I think eventually we'll see farms exporting their own certified biodiesel to local fuel stations, and those will eventually get further up the mountain to places like the Sierras or Rockies or Cascades. It makes sense. They'll also be exporting their good ethanol as legal whiskey/hooch and the bad stuff as fuel, also at gas stations. Better test for water content, however.
Too much water and your engine won't run. And setting up your EFI to deal with that will be an interesting exercise, I suspect. I haven't the faintest how to mess with EFI, other than knowing you need a computer with the right proprietary pin port setup to do it. It will keep the mechanics busy, right up until the angry owner sets it on fire and rides a carbureted motorbike instead. That's the trouble with high technology. Low tech is easier to maintain.

I wonder if the current president will cut the ethanol subsidy? He doesn't care about votes anymore. He's a Lame Duck. He's been making lots of enemies in congress and the general public anyway, so what's a few more, like farmers? If he does, the corn farmers will be pissed, but the other farmers might be just a little happier, and perhaps quietly see about turning sugar beets into fuel up in Idaho and here in my own state.
So maybe, because we just can't count on the idiots in DC, maybe we'll start doing this stuff ourselves because we're sick of broken promises and upscale failures of big business bought out by billionaires that squash technology that would solve problems.
Where are these? At $8/sq. Meter, where? Oh, right. Shut down. For "research", shortly after being bought by a certain billionaire. That factory in Sunnyvale was going to employ hundreds of people, on three shifts. They were bragging about selling the rolls on the shelf at Home Depot, with install kits or certified installers via their customer service desk. Supercheap, super easy, self adhesive peel and stick even. Dead before it got past the above stage.
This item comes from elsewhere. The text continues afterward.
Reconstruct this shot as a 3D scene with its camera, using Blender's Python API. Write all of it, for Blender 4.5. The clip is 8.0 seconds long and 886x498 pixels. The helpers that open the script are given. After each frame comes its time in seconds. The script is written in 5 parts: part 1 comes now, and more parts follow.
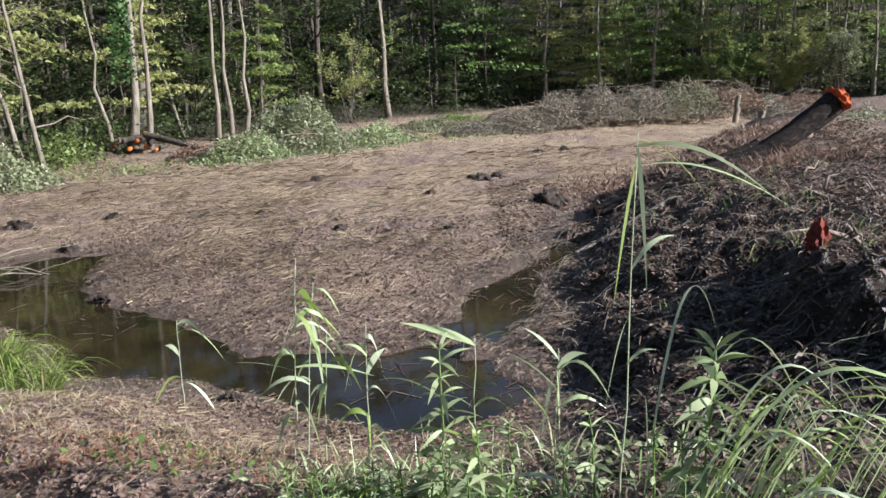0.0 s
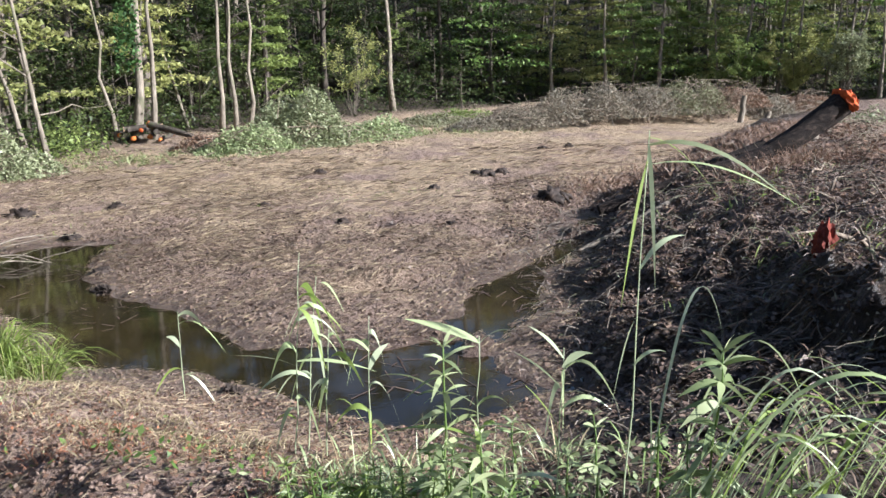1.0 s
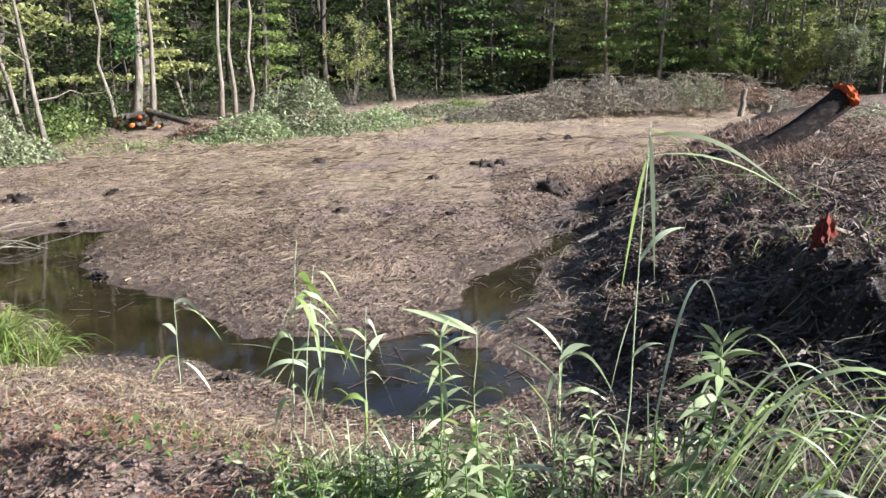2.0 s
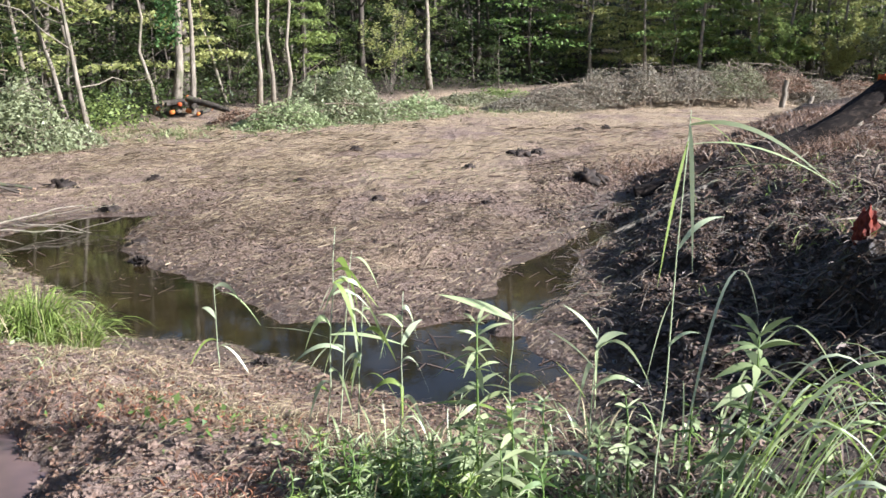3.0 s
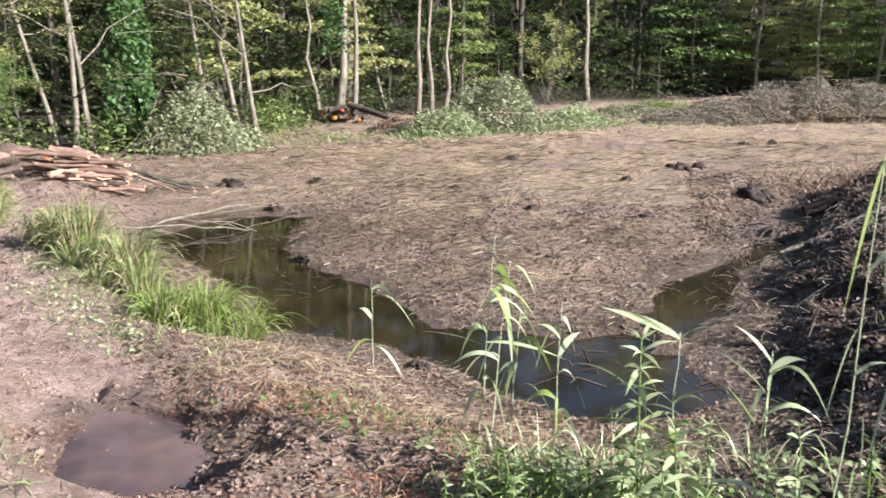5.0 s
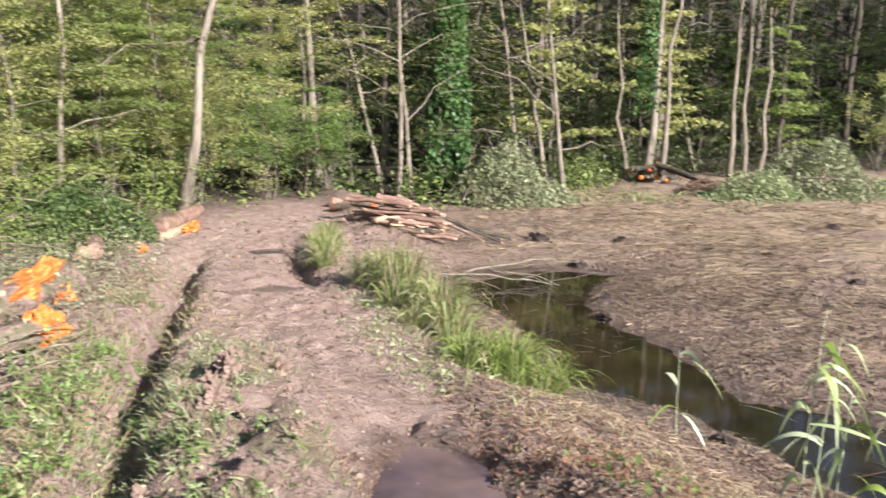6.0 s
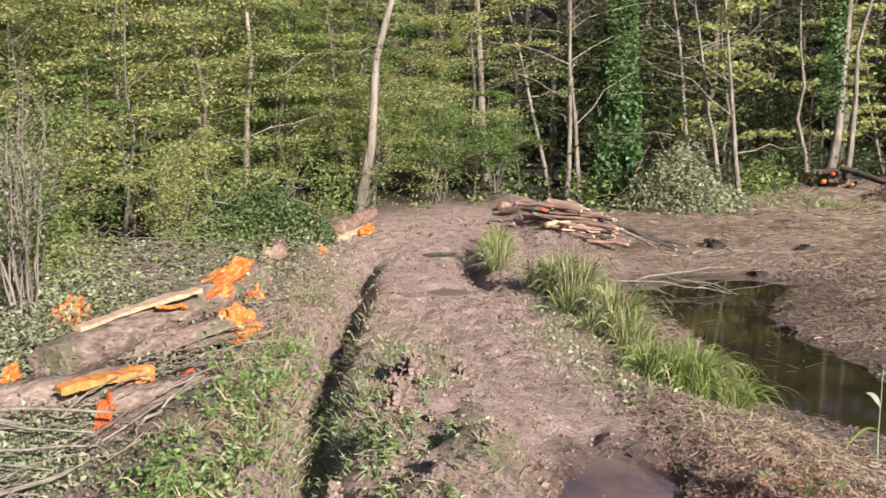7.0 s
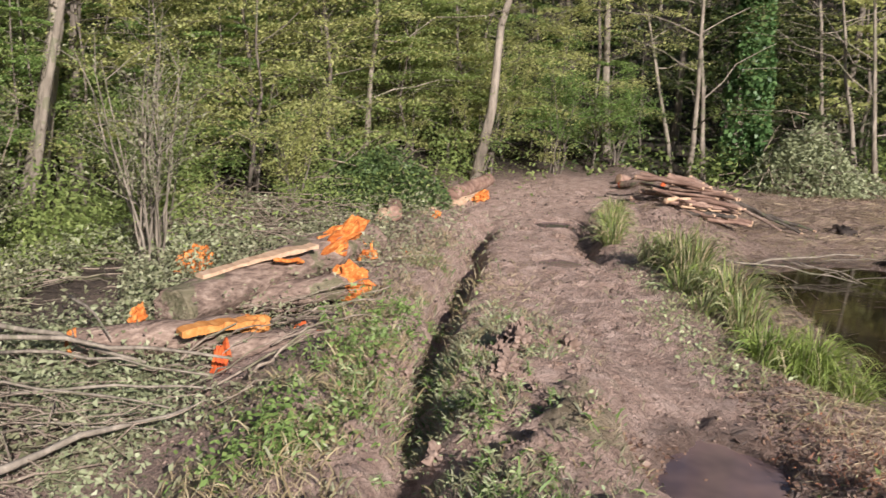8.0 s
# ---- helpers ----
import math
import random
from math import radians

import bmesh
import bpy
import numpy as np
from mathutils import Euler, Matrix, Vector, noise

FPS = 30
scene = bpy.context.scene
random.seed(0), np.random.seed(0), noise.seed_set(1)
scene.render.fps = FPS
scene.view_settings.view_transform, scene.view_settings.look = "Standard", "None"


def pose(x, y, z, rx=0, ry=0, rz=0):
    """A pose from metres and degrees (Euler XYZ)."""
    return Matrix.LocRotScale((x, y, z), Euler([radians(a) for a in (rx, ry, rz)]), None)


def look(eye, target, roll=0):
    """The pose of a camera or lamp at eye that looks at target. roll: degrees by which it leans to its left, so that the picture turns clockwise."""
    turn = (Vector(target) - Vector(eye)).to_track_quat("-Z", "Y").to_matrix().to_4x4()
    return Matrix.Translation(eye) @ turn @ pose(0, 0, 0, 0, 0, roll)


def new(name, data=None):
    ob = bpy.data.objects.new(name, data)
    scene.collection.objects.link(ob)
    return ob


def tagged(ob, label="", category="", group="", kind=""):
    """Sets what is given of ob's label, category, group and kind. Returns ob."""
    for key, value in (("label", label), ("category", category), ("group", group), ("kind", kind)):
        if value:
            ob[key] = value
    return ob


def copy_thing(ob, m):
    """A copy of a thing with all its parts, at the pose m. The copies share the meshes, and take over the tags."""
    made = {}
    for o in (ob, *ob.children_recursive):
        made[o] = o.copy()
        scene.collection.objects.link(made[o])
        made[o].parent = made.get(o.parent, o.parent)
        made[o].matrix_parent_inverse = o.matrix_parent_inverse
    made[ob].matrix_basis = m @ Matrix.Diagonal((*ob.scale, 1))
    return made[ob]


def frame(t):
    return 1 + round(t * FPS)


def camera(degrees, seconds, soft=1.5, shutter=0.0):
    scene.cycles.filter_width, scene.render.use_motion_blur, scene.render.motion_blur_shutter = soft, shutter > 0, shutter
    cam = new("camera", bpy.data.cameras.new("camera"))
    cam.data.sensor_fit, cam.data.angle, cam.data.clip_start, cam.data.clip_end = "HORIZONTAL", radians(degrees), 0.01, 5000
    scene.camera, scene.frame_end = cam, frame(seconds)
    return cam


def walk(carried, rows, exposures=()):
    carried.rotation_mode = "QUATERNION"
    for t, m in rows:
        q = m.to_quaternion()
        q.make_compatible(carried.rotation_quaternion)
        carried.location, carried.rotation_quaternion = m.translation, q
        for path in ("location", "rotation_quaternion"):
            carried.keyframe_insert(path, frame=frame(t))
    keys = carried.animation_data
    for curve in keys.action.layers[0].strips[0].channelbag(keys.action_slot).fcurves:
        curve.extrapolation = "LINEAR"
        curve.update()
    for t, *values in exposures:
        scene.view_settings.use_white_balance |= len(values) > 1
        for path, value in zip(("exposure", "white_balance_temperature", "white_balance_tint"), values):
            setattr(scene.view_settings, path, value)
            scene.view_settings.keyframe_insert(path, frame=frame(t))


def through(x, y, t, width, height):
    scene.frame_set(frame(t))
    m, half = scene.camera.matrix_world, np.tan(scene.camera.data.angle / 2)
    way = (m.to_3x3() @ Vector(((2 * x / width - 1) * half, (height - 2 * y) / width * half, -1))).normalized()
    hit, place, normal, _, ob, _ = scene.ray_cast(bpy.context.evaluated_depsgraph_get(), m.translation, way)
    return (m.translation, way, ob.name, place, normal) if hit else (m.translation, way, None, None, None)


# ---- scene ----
# metres; z = 0 is the water of the pond, +y the way the camera first looks
cam = camera(52.06, 8.0, soft=1.5, shutter=0.25)
# seconds, place, yaw to the left, pitch, roll
PATH = [
    (0.0, 0.000, 0.000, 2.550, -0.00, -12.00, -1.50),
    (0.5, -0.020, 0.032, 2.548, 0.09, -11.58, -0.83),
    (1.0, -0.015, 0.043, 2.545, 0.13, -12.31, -0.52),
    (2.3, -0.017, 0.068, 2.533, 0.28, -12.92, 0.53),
    (2.5, -0.024, 0.062, 2.531, 0.85, -12.99, 0.71),
    (3.0, -0.027, 0.035, 2.532, 2.26, -13.57, 0.34),
    (3.5, -0.046, 0.043, 2.525, 4.90, -13.65, 0.41),
    (4.0, -0.060, 0.080, 2.511, 7.82, -13.13, 0.47),
    (4.2, -0.056, 0.082, 2.511, 7.80, -13.42, -0.03),
    (5.3, -0.120, 0.057, 2.519, 15.58, -12.33, 0.63),
    (5.5, -0.136, 0.043, 2.524, 19.03, -11.44, 0.41),
    (6.0, -0.194, 0.012, 2.517, 30.70, -9.71, 1.05),
    (6.5, -0.279, -0.029, 2.529, 36.93, -9.19, -0.07),
    (7.0, -0.330, -0.059, 2.536, 40.91, -9.64, 0.19),
    (7.5, -0.340, -0.049, 2.537, 44.01, -10.44, 1.78),
    (8.0, -0.329, -0.049, 2.529, 48.15, -11.82, 2.18),
]
walk(cam, [(t, pose(x, y, z, 90 + pitch, 0, yaw) @ pose(0, 0, 0, 0, 0, roll)) for t, x, y, z, yaw, pitch, roll in PATH],
     exposures=[(0.0, 1.21, 5760, 14), (0.5, 1.38, 5760, 14), (1.2, 1.5, 5760, 14), (2.5, 1.6, 5760, 14), (4.2, 1.65, 5800, 15), (5.5, 1.6, 6100, 17), (6.5, 1.41, 6250, 18), (8.0, 0.89, 6400, 19)])

# ---- light ----
SUN_AZ, SUN_EL = radians(109), radians(26)
sun_way = Vector((math.sin(SUN_AZ) * math.cos(SUN_EL), math.cos(SUN_AZ) * math.cos(SUN_EL), math.sin(SUN_EL)))
world = bpy.data.worlds.new("sky")
scene.world = world
world.use_nodes = True
wn = world.node_tree.nodes
sky = wn.new("ShaderNodeTexSky")
sky.sky_type, sky.sun_disc, sky.sun_elevation, sky.sun_rotation = "NISHITA", False, SUN_EL, SUN_AZ
world.node_tree.links.new(sky.outputs[0], wn["Background"].inputs[0])
wn["Background"].inputs[1].default_value = 0.062
sun = new("sun", bpy.data.lights.new("sun", "SUN"))
sun.data.energy, sun.data.angle, sun.data.color = 5.0, radians(0.6), (1.0, 0.965, 0.90)
sun.matrix_world = look(sun_way * 60, (0, 0, 0))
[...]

We can't count on those people to get out of the way of progress that we, on the bottom or struggling to stay afloat, can't wait for any longer. Iran has nukes. Its just a matter of time before OPEC oil is a sad footnote of history. Fracking will help, but its not enough, by itself, to keep us able to move and the lights on. We'll need everything, every kind of biofuel feedstock, every home covered in solar panels, all railways lined with them to power electric freight and passenger trains, every vehicle running ethanol, E85, or biodiesel because battery-electric cars are a fantasy created by people ignorant of mining realities. Sorry, Elon Musk. You haven't got enough Lithium on Earth to realize your dreams. Even if you push for an invasion of Bolivia to get theirs.

Real fuels are still the future. Getting them is going to take effort, innovation, and a lot of water. I expect we'll reduce our demands once it costs a fortune. There's just no getting around that. Reality is cruel. Too bad.